China had reluctantly gone along with a Security Council press statement condemning the Pulwama attack, which was short of a formal resolution, and it was expected that it might relent on Azhar. But it vetoed in March for the fourth time his listing as a terrorist by the sanctions committee that deals with al Qaeda, the Islamic State and their affiliates.

That re-energised the US, Britain and France to pursue the option of having the Security Council itself declare him a terrorist under sanctions of financial freeze and travel ban. They circulated a US draft resolution and lobbied hard, with Washington declaring it will utilise all available resources.

If that resolution were to come up, China would have had to publicly veto it and defend Azhar, which probably gave it pause.

China had claimed that it was not convinced by the evidence that Azhar was connected to terrorism, but suddenly it said the evidence it rejected was now convincing.

Besides its ties with India, the Afghanistan developments were another incentive for Washington. With negotiations taking place with the Taliban for a settlement, the US would want a complete wind down of terrorism in the region to protect Afghanistan, and also to ensure that Pakistan does not turn its other proxies fighting Afghanistan towards India.

As for China, it was time to recognise its own risks. It has an Islamist terror problem in the Uighar region and beyond, and its support to JeM and Azhar was not buying it goodwill with them. As its One Road, One Belt initiative advances, Beijing will have to ensure the safety of its multi-billion-dollar investments along it, while ensuring that pan-Islamist terror does not ply the road.

Already, China has faced terror attacks in Pakistan, where its workers and resources have been targeted and even its consulate in Karachi attacked last year.

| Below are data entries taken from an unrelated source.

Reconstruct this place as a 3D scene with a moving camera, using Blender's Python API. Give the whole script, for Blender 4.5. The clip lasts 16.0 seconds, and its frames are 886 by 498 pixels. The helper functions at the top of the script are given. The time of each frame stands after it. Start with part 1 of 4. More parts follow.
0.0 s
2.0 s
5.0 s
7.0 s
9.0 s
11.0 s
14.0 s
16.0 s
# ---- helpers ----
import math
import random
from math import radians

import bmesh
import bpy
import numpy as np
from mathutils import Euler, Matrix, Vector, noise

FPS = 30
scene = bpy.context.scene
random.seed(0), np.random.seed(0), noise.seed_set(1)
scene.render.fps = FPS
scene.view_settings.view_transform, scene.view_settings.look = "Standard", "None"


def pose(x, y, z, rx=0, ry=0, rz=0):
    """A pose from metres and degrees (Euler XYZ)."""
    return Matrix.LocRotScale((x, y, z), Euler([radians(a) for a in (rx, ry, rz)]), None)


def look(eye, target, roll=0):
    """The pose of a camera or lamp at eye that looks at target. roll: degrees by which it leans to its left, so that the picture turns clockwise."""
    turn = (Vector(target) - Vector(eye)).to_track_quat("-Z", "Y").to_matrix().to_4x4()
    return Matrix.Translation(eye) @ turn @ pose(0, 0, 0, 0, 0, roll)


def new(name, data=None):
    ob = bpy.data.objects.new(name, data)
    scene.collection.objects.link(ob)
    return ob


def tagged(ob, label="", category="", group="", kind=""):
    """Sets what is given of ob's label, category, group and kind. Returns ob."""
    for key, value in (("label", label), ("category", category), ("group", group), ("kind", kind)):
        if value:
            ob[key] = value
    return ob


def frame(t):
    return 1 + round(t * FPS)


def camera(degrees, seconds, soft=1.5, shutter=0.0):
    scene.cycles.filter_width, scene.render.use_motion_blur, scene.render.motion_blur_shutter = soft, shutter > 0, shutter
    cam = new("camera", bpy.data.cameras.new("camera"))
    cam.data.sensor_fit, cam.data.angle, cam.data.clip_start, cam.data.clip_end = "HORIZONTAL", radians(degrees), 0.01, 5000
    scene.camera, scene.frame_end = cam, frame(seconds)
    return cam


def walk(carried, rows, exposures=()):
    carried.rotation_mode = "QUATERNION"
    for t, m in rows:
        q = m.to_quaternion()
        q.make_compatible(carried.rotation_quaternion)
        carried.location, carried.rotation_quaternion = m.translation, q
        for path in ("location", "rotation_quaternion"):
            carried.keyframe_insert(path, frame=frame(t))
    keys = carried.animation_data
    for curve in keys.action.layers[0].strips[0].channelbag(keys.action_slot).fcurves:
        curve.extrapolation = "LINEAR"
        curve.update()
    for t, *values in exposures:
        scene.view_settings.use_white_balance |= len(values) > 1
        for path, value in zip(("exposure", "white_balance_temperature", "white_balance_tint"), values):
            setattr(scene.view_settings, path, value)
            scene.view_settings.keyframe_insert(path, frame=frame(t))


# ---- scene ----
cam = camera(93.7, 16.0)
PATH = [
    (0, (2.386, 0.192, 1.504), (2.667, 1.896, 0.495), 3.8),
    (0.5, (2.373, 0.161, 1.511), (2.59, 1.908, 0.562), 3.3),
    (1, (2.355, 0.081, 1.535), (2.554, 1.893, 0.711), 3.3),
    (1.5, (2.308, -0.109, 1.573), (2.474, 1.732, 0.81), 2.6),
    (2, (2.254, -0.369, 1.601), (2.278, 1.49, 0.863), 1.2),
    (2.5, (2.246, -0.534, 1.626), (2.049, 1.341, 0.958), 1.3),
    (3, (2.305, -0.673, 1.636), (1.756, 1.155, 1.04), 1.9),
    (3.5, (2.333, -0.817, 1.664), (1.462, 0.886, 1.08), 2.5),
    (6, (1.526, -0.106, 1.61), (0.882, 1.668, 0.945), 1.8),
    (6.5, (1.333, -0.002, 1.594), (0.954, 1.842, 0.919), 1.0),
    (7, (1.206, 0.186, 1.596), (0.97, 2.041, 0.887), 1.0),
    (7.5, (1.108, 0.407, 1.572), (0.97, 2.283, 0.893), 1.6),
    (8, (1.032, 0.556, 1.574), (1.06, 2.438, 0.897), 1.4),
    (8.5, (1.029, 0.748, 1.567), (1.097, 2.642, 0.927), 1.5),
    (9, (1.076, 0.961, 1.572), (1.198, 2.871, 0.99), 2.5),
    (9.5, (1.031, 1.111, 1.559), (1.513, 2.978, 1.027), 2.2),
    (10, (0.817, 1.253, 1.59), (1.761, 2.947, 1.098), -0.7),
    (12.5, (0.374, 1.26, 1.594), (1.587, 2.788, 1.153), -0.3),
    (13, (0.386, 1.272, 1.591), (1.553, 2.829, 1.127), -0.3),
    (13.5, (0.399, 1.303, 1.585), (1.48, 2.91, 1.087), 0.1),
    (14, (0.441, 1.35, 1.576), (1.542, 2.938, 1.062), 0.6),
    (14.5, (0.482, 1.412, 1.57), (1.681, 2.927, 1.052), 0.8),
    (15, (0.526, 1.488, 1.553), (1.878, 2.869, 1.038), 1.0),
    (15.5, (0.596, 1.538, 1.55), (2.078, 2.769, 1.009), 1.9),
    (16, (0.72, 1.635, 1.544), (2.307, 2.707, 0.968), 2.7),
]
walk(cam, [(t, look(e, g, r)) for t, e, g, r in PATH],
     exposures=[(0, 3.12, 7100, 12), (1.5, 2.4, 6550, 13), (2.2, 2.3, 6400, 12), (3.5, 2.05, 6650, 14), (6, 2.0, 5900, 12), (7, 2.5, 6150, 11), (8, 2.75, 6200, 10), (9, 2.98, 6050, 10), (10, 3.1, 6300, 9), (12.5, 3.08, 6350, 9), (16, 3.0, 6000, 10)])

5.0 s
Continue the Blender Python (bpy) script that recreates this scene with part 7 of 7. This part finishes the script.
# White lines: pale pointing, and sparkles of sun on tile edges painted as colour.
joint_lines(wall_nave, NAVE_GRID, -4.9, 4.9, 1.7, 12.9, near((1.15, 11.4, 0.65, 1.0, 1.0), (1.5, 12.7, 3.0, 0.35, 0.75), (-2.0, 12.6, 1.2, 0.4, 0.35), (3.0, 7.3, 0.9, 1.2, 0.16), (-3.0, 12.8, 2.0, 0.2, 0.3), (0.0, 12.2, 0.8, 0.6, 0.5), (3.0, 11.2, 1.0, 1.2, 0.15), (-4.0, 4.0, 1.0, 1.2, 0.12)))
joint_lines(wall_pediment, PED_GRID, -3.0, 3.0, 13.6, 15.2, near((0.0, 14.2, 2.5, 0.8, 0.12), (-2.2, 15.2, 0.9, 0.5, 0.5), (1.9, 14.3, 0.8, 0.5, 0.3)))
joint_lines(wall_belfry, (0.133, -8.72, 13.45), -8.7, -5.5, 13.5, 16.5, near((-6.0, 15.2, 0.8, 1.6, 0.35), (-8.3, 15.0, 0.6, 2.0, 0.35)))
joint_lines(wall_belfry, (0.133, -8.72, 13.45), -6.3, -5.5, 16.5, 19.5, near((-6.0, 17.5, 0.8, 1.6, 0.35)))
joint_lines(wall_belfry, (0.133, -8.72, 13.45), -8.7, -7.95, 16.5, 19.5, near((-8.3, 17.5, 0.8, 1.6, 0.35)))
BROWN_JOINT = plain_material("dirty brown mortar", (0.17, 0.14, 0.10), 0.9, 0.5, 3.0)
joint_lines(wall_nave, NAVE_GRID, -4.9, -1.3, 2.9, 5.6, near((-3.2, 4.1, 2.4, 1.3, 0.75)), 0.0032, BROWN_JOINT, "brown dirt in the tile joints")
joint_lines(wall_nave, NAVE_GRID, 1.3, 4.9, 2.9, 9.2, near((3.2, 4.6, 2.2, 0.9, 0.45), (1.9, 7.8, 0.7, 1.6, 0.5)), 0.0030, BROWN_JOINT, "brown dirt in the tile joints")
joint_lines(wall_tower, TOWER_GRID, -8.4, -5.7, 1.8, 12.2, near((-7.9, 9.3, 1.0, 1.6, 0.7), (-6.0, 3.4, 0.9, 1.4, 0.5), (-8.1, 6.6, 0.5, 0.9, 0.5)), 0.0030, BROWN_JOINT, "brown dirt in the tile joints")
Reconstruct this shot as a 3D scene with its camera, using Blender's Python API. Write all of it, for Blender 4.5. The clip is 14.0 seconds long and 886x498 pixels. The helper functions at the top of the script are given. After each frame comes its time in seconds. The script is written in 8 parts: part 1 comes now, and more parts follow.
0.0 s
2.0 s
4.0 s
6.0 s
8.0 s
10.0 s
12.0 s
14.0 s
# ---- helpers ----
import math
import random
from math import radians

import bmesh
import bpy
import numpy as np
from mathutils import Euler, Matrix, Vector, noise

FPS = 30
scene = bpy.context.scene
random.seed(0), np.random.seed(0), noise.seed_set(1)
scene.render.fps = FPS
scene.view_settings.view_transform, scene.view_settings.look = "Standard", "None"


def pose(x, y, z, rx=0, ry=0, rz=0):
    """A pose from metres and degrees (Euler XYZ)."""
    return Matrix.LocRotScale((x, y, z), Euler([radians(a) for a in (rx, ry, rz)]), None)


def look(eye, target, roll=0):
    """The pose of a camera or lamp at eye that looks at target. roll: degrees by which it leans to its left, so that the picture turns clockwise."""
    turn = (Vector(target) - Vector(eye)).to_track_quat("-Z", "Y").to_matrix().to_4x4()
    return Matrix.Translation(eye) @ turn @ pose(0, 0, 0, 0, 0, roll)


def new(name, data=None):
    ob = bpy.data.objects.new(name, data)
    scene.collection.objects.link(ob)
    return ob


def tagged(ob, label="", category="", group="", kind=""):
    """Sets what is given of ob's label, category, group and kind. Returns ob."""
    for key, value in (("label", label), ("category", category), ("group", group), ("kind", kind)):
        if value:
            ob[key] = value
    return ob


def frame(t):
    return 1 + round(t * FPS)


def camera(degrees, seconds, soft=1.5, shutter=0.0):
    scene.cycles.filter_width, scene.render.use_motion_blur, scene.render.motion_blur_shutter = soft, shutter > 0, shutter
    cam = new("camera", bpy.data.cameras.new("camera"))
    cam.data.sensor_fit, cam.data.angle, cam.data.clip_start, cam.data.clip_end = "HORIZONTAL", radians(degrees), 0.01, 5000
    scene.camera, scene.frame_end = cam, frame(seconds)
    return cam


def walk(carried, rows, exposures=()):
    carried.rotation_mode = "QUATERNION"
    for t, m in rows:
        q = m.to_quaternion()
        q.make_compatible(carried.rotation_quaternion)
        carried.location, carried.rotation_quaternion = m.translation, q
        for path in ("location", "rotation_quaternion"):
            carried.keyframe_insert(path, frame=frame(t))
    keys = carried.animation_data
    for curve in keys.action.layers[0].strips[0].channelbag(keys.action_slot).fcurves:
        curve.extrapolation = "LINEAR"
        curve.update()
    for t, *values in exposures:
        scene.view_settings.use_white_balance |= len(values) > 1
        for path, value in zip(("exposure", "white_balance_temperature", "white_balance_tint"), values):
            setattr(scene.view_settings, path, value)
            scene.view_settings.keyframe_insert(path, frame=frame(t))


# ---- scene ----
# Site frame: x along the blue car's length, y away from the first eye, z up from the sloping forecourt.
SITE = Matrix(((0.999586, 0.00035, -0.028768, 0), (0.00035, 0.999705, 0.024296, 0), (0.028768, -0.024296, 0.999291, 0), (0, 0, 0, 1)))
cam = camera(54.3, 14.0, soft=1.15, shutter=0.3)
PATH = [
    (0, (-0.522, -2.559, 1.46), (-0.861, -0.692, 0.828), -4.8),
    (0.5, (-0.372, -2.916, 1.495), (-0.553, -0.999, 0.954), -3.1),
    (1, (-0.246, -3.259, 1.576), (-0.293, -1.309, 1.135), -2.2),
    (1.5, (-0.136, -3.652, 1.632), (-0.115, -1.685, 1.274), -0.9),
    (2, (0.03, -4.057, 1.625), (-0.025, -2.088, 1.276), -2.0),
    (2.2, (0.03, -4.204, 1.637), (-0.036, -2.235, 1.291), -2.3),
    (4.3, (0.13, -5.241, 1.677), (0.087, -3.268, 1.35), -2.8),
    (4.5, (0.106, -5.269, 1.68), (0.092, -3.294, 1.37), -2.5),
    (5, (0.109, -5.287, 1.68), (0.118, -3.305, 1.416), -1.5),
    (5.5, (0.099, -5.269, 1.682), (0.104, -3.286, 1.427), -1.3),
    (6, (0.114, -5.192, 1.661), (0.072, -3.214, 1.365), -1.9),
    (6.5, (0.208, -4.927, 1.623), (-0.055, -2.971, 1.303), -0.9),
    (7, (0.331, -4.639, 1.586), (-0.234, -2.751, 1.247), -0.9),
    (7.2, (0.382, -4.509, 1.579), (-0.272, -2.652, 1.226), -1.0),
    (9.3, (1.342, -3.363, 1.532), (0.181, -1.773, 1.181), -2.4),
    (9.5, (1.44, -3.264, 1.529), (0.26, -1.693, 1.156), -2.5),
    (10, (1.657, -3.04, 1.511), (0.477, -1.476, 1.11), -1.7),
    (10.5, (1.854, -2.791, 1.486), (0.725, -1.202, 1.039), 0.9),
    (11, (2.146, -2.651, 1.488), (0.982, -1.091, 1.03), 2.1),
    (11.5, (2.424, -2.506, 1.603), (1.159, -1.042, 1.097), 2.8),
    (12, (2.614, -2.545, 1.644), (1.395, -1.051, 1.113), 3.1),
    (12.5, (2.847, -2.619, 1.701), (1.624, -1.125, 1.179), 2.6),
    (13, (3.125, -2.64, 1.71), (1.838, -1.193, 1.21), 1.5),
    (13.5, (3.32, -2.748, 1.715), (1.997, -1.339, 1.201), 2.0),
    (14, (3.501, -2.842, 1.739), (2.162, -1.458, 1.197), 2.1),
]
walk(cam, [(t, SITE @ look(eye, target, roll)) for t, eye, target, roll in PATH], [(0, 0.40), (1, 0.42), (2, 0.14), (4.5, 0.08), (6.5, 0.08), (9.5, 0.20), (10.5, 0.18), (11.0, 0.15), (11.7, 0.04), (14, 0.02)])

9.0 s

Under these circumstances, it had to come out openly against all forms of terrorism if it were to credibly protect its investments elsewhere and even itself. This was the moment for it.

Even afar in Sri Lanka, where it has billions invested and loaned, China saw Islamist terrorism’s potential to disrupt the island’s stability with consequences for it.

And no doubt, the Sri Lanka suicide bomb massacres about a fortnight ago added to international community’s pressure on China.

Sanctions committee chair Dian Triansyah Djani, a soft-spoken Indonesian diplomat with a self-deprecating sense of humour, was able to deftly coalesce these developments into a consensus against Azhar.

On the subcontinent, Pakistan now faces the stark choice of complying with the sanctions against Azhar – and those imposed earlier on JeM and Laskhar-e-Tayyiba – or continuing to defy international opinion, perhaps by even spawning new proxies.

Perhaps if China has had a true change of heart, it could move Islamabad away from the proxy war. Then in a post-election India there may be an opportunity for a fresh start having met New Delhi’s prime condition of abandoning terrorism.